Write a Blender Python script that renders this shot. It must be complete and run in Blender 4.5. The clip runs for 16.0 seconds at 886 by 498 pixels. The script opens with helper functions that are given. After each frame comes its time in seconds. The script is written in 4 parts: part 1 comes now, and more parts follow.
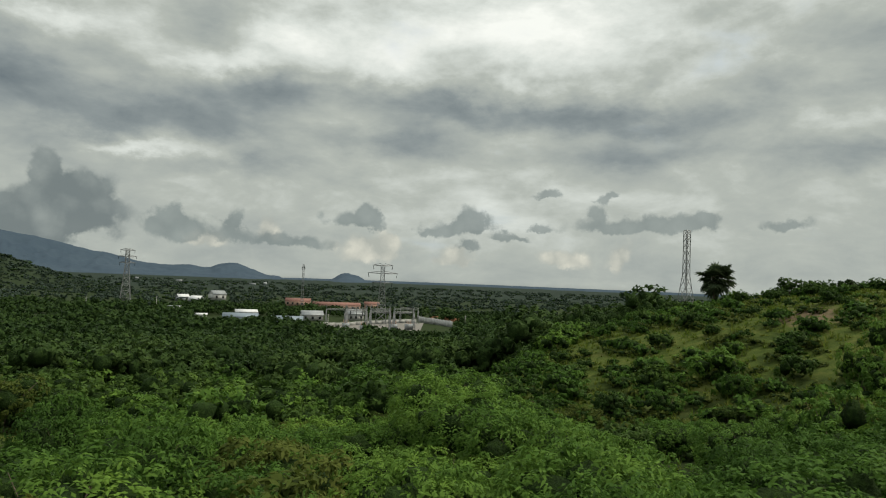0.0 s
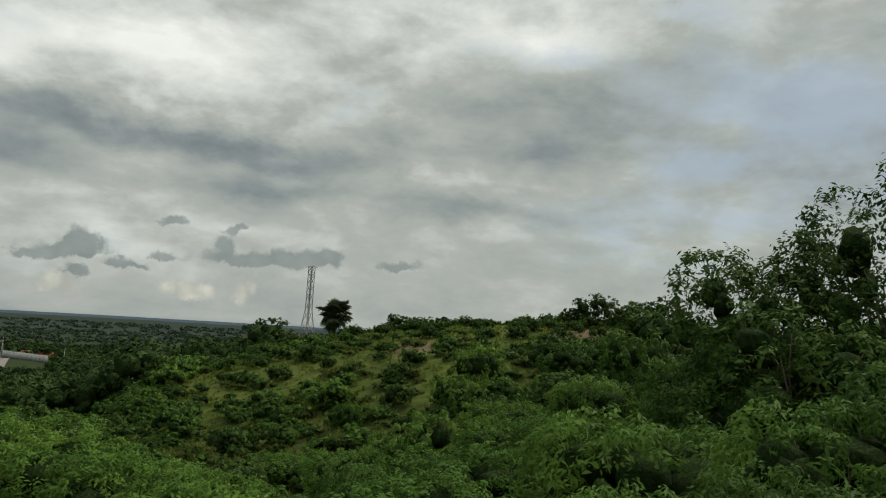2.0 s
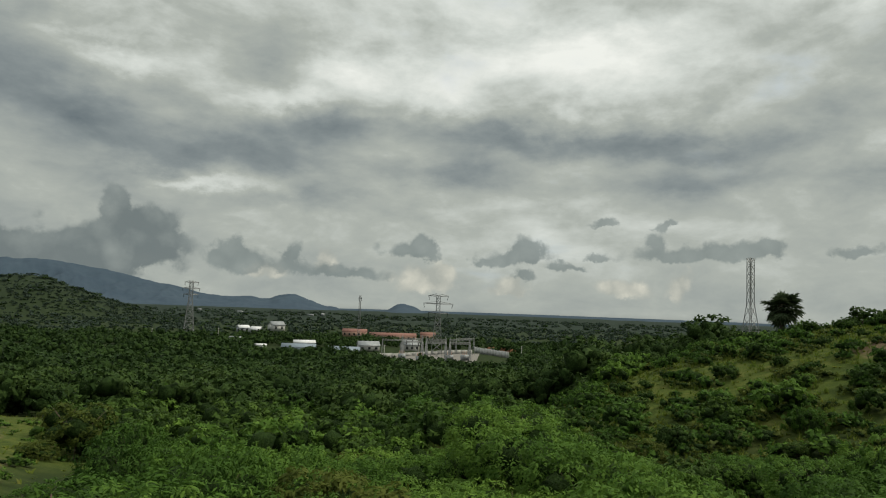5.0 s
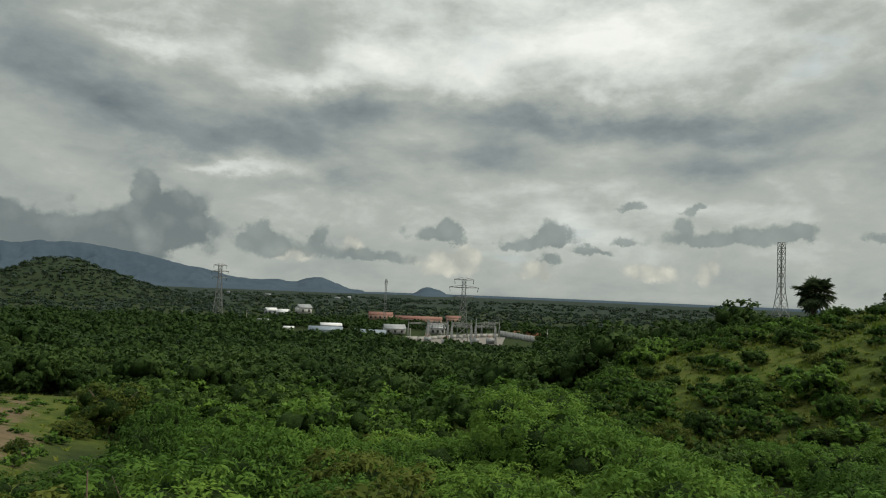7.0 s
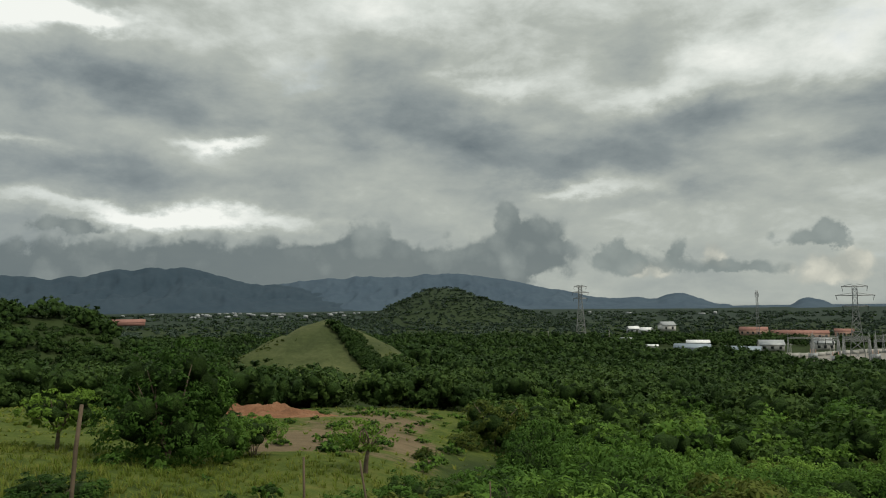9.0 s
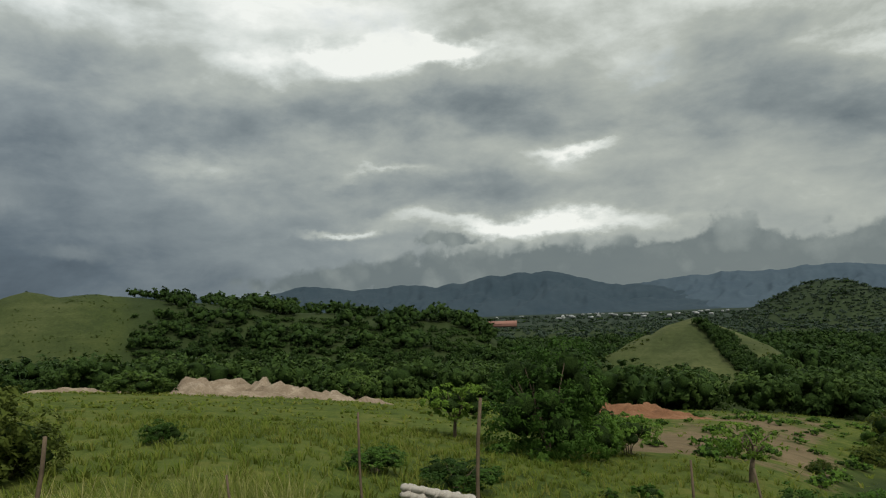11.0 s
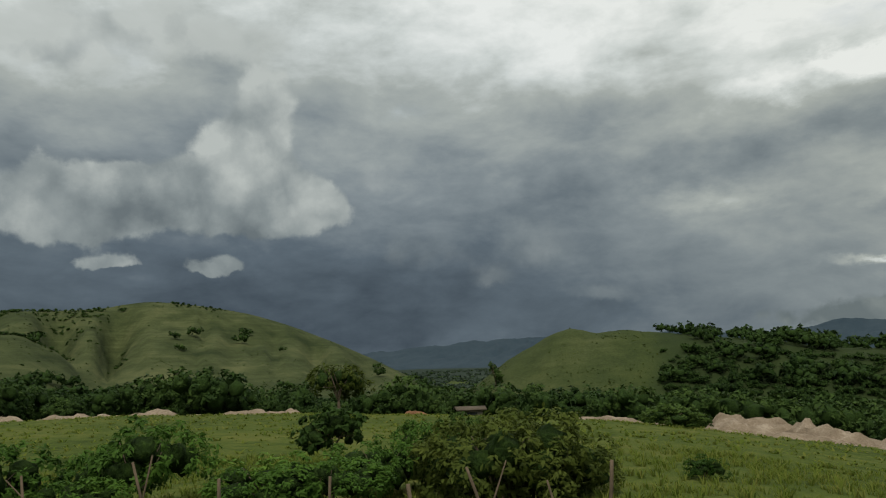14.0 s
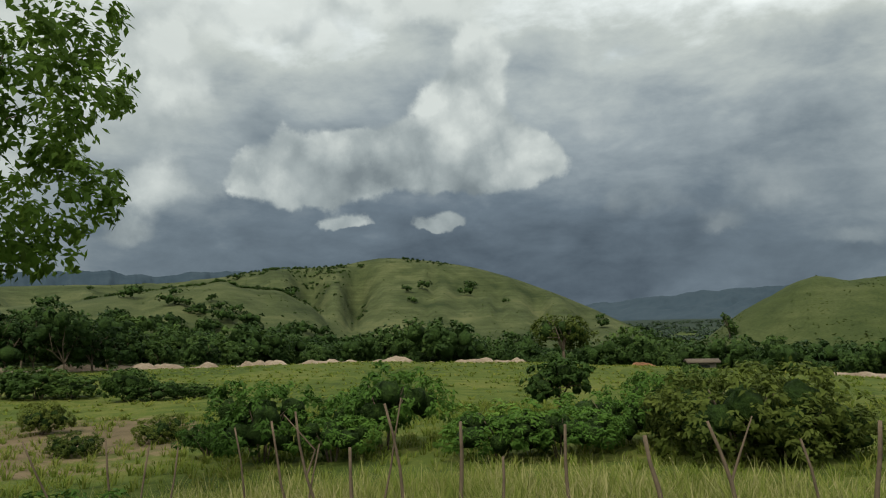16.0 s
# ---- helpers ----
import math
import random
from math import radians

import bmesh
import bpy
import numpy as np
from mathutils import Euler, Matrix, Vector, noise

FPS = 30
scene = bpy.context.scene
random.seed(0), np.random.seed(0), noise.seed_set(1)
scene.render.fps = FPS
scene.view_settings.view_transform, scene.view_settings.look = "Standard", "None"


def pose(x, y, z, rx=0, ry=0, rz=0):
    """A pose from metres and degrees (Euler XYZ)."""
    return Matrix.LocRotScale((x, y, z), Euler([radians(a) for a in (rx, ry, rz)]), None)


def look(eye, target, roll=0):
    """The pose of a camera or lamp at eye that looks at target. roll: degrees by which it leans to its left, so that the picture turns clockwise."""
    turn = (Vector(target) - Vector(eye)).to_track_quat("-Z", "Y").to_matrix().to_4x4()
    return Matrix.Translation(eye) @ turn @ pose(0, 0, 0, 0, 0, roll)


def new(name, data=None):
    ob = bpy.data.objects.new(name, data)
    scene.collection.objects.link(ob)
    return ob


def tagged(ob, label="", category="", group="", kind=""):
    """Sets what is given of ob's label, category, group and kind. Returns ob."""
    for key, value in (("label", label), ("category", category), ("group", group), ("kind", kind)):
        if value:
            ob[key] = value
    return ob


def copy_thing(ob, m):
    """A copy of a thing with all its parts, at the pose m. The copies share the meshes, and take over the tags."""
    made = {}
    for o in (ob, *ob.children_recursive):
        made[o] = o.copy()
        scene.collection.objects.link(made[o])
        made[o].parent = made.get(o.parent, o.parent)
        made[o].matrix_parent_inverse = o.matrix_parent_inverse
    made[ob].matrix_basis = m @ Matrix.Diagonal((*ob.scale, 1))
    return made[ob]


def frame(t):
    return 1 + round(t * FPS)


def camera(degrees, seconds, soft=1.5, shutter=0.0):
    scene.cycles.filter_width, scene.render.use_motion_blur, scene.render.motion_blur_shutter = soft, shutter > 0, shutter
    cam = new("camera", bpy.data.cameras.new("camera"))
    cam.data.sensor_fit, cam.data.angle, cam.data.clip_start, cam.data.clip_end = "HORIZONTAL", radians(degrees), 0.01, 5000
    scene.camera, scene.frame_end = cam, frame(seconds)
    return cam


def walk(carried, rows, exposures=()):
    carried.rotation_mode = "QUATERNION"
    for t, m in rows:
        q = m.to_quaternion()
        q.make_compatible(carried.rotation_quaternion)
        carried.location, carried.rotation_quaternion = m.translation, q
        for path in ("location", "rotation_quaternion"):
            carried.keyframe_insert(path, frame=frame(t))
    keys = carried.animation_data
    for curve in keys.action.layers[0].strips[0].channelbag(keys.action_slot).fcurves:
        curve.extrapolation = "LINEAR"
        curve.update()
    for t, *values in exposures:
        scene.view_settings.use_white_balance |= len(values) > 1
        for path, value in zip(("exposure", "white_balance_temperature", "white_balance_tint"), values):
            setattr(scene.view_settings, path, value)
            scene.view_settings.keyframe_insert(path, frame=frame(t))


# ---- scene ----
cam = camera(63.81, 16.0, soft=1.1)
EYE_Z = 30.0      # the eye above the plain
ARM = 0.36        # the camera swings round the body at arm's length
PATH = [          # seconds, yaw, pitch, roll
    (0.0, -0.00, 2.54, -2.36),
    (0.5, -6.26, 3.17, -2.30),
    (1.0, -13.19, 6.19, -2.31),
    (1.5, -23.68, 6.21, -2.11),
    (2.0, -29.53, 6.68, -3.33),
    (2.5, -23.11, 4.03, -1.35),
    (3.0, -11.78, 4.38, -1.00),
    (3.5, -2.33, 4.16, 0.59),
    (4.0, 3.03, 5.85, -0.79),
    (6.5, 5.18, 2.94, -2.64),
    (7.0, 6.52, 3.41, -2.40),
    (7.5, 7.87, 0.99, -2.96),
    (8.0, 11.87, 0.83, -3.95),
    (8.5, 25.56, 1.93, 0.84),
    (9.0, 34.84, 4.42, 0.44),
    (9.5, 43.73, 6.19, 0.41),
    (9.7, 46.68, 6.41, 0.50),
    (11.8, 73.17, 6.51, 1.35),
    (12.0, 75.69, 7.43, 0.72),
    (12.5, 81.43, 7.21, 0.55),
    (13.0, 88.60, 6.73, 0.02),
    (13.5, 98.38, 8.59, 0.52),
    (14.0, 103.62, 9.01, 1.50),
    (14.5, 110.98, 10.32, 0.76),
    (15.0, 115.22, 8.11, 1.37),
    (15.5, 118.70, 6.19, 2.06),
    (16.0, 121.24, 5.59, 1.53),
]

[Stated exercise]
Go through the material above and count the lines that include "given". Give the number alone.

[Exercise answer]
2